As far as British flat racing goes, there is simply no equivalent to Cheltenham, as much as we wish there was, despite massive investment from the industry in trying to make this happen.

Bets and Tips

Of course, one of the main attractions of Cheltenham will always be the betting. The excitement of seeking out the best racing tips and the thrill when they pay off is an integral part of the experience. In amongst the punters who have devised their own proprietary system, there are also a number of keen observers, armed with an arsenal of statistics and observations from other race meets. And, of course, now that technology is playing an important role in the world of sports, and gambling, there are a number of websites who claim to offer the best bets and betting tips for Cheltenham Festival 2018.

The Cheltenham Festival remains one of the most popular events on the British jump race calendar. Its sustained popularity, as well as the inability of other sectors of the industry to replicate its success, suggests that it is an event that we should cherish while it is around.

Friday, 8 December 2017

The Concept of Value Betting

It is one of the oldest arguments in betting: are you better off looking for value or looking for winners?

To me, it is a no-brainer. Value is king. I am amazed anyone considers it a matter of debate, yet many do. Their thinking goes like this: what is the point of backing something because you think it is a big price if it has little or no chance of winning?

They will hold up as an example a football team that is playing away to the opposition that is generally accepted to be superior. Fulham against Manchester United at Old Trafford, for example. Fulham may be 12-1 but if you dare suggest that is too big a price, you are liable to be shot down in flames by those who believe that because the Cottagers are such big outsiders there is no point even contemplating whether or not they actually represent a value wager.

There is no point backing a string of big-value losers, they will reason. Refrain from getting embroiled in a debate with people who think this way. They are irrational and cannot possibly be winning punters in the long run. In betting, and in football, in particular, the value lies more often than not in the bigger-priced contenders. This is largely because of the average punter's fixation with the very shortest prices on the weekend football coupon.

Bookmakers can usually tell whether they will have a winning weekend simply by looking at the results of the top teams in the English Premiership and Scottish Premier League.

In the autumn of 2003, Arsenal, Chelsea, Manchester United, Celtic and Rangers all won on the same weekend eight times out of 11.

This caused a drop in bookmakers' profits as punters landed some significant accumulators. By the start of December, a blind £10 weekly five-timer on the quintet was showing a profit of £310. With their profits being dented, the layers reacted by strangling the match odds of the five teams that were hurting them.

Predictably, it did not prevent punters steaming into the so-called Big Five, even when they stopped winning so regularly. And with the hotpots shortening, their opponents were offered at even longer odds, leading to some decent paydays for those punters who took the rational view that the value lay with the long-shots.

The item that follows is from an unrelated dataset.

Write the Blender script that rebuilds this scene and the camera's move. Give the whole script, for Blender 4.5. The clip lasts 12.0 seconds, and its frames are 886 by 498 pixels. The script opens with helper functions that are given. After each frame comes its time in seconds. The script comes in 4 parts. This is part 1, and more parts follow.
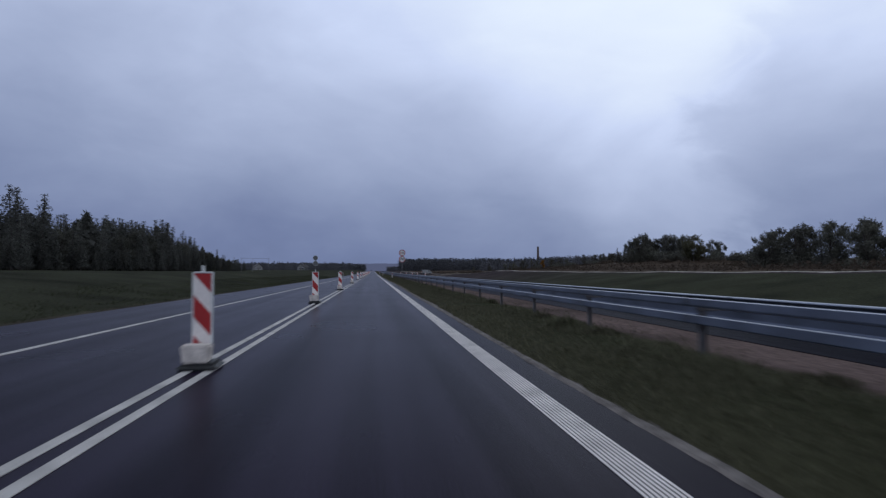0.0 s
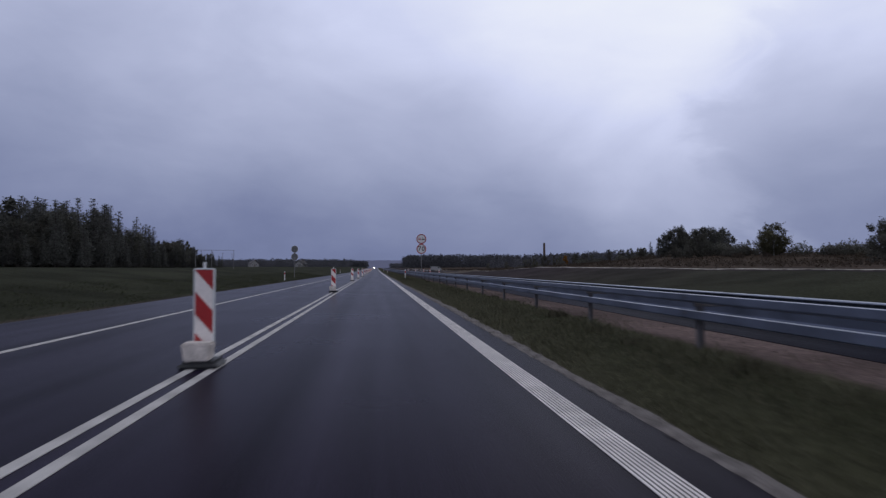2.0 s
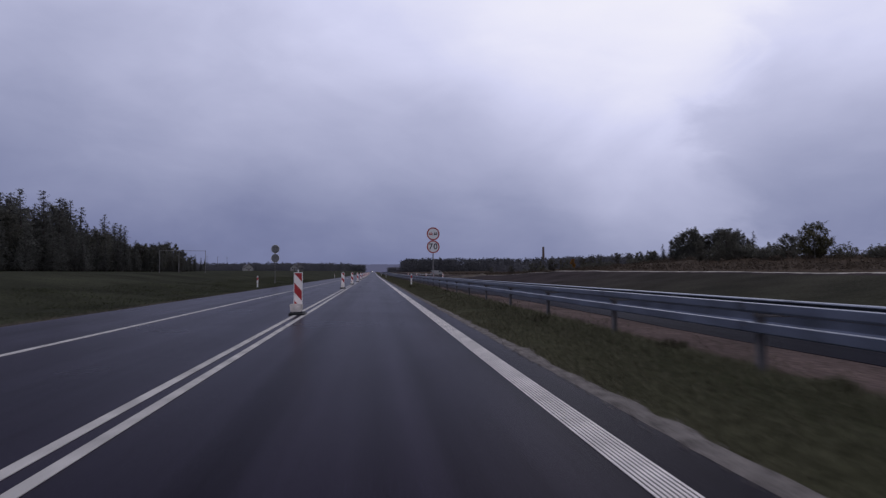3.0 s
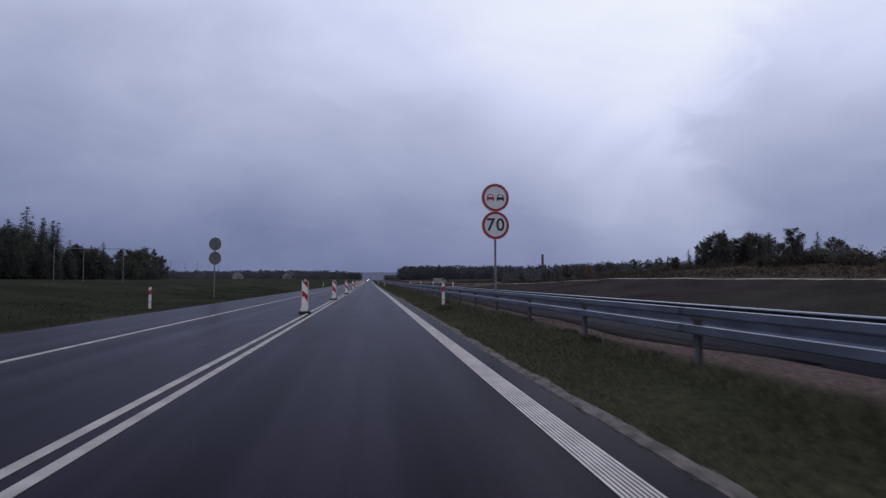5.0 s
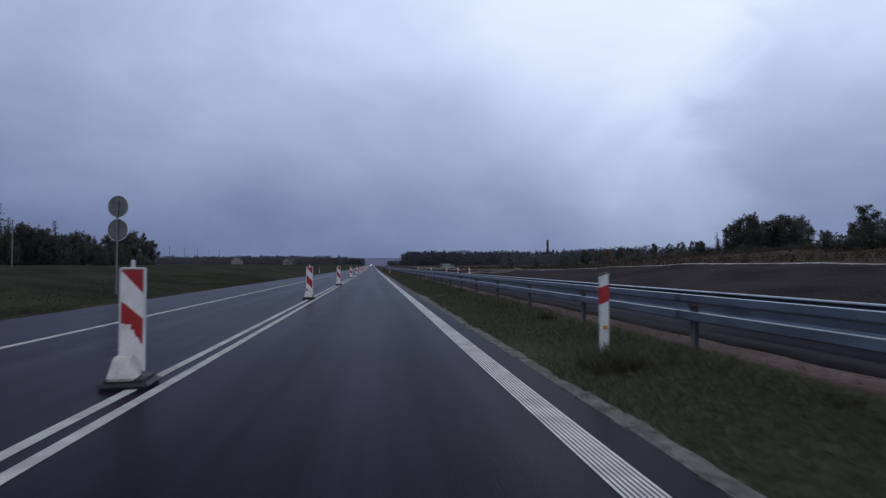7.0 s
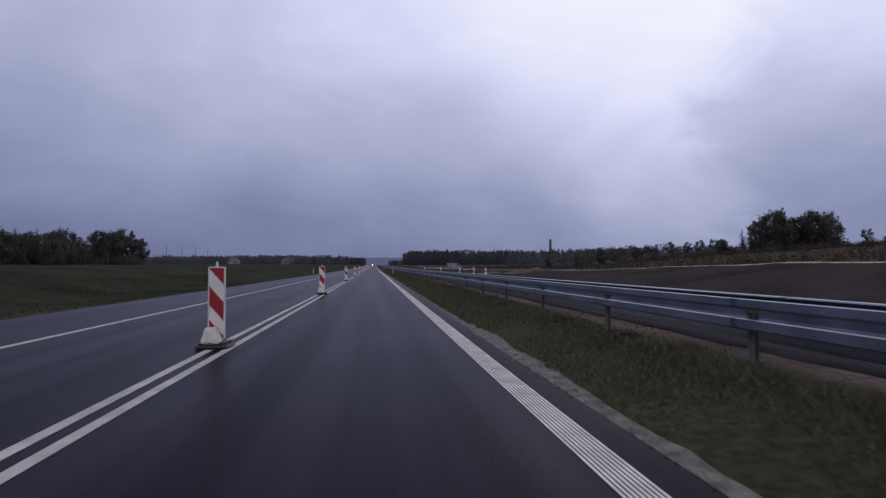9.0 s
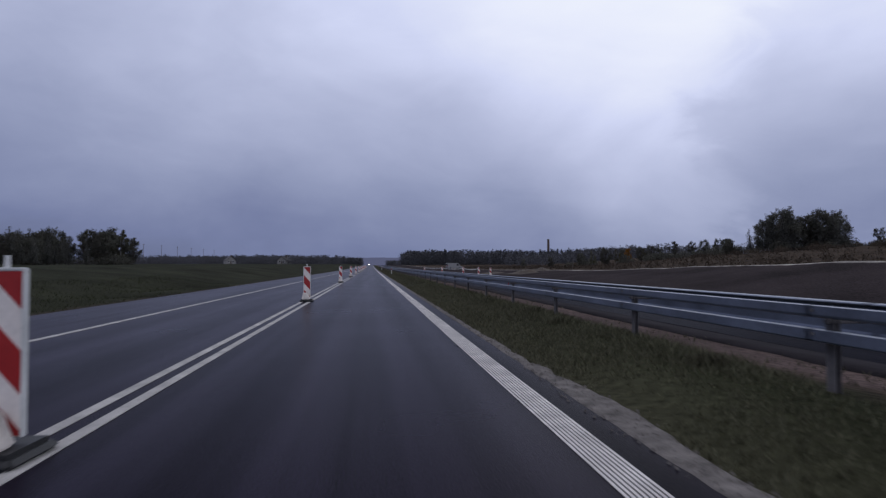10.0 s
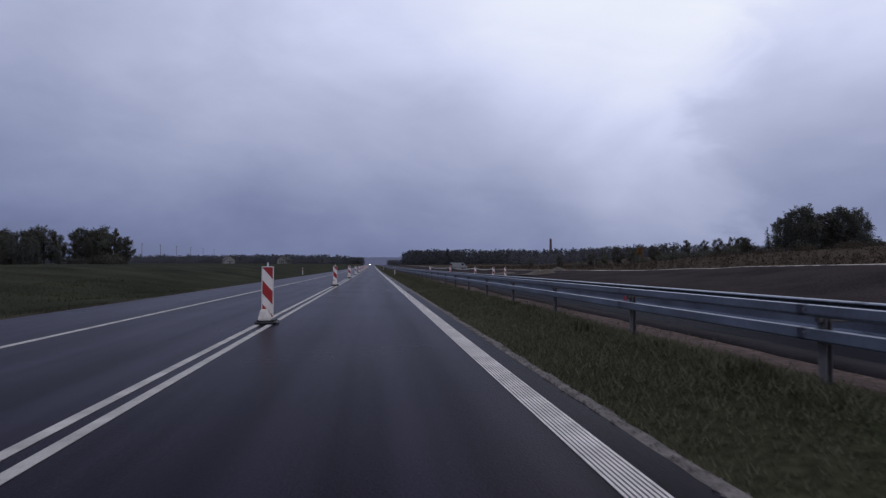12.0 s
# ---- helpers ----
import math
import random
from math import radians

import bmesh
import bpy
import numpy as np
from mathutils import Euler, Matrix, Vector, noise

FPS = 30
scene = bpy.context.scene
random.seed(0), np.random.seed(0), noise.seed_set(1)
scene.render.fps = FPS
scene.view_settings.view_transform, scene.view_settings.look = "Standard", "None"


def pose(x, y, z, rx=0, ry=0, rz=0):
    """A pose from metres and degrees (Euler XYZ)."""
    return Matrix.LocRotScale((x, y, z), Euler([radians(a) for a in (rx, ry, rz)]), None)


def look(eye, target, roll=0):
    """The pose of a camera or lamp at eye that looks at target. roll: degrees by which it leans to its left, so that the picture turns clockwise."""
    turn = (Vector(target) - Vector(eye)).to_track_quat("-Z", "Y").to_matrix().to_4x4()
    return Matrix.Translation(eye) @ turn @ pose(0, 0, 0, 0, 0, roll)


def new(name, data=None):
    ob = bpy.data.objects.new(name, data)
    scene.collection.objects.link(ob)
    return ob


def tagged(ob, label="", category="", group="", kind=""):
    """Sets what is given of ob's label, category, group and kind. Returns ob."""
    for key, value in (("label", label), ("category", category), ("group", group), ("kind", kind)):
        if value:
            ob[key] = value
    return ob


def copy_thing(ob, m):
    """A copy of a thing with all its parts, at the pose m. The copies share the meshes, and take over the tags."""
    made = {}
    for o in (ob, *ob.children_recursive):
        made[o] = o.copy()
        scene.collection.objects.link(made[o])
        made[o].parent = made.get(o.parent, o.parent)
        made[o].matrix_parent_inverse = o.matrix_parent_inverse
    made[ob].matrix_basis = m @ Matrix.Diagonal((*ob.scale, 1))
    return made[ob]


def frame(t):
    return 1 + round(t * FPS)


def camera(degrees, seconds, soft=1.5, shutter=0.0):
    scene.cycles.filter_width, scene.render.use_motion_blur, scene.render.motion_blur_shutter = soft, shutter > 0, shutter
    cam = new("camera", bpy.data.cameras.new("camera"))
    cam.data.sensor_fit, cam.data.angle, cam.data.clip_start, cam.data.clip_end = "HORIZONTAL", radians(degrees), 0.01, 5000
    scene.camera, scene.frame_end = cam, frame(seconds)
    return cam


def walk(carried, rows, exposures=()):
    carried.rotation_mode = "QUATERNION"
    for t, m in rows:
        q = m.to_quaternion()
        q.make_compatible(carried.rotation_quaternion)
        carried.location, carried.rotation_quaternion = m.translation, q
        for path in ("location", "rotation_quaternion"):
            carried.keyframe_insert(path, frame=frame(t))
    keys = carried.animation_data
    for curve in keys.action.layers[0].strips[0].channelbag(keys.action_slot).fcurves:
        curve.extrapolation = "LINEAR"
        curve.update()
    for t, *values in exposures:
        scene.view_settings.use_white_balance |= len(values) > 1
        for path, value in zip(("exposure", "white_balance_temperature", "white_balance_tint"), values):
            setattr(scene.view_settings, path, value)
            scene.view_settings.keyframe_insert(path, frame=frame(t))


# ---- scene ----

The bottom line is that everything becomes good value if the price is right. You may head out of the house one day armed with £20,000 with the intention of buying a Mercedes. On the way to the showroom, you pass the Toyota dealership where the comparable car in their range is on offer at £14,000.

Your heart was set on the Merc but here is a car every bit as good for £6,000 less. You don't know why it is being offered so cheaply, but it is. You buy it and, whether you bank the six grand or use it to take the family to the Caribbean, you have made a value investment. So it is with betting. You intended to back Manchester United, but when you saw the prices and realised Fulham were so big, you backed them.

Many punters would, quite rightly, not dream of having a bet without searching for the best possible value, yet there are plenty who have no grasp of the concept of price-sensitivity and just back their fancies with the same bookmaker, be it on the phone, the net, or, more commonly, in the shop (internet punters tend to be more sophisticated and more aware of the basic premise that if you take the trouble to root out the best possible price you have a far greater chance of being successful over a long period).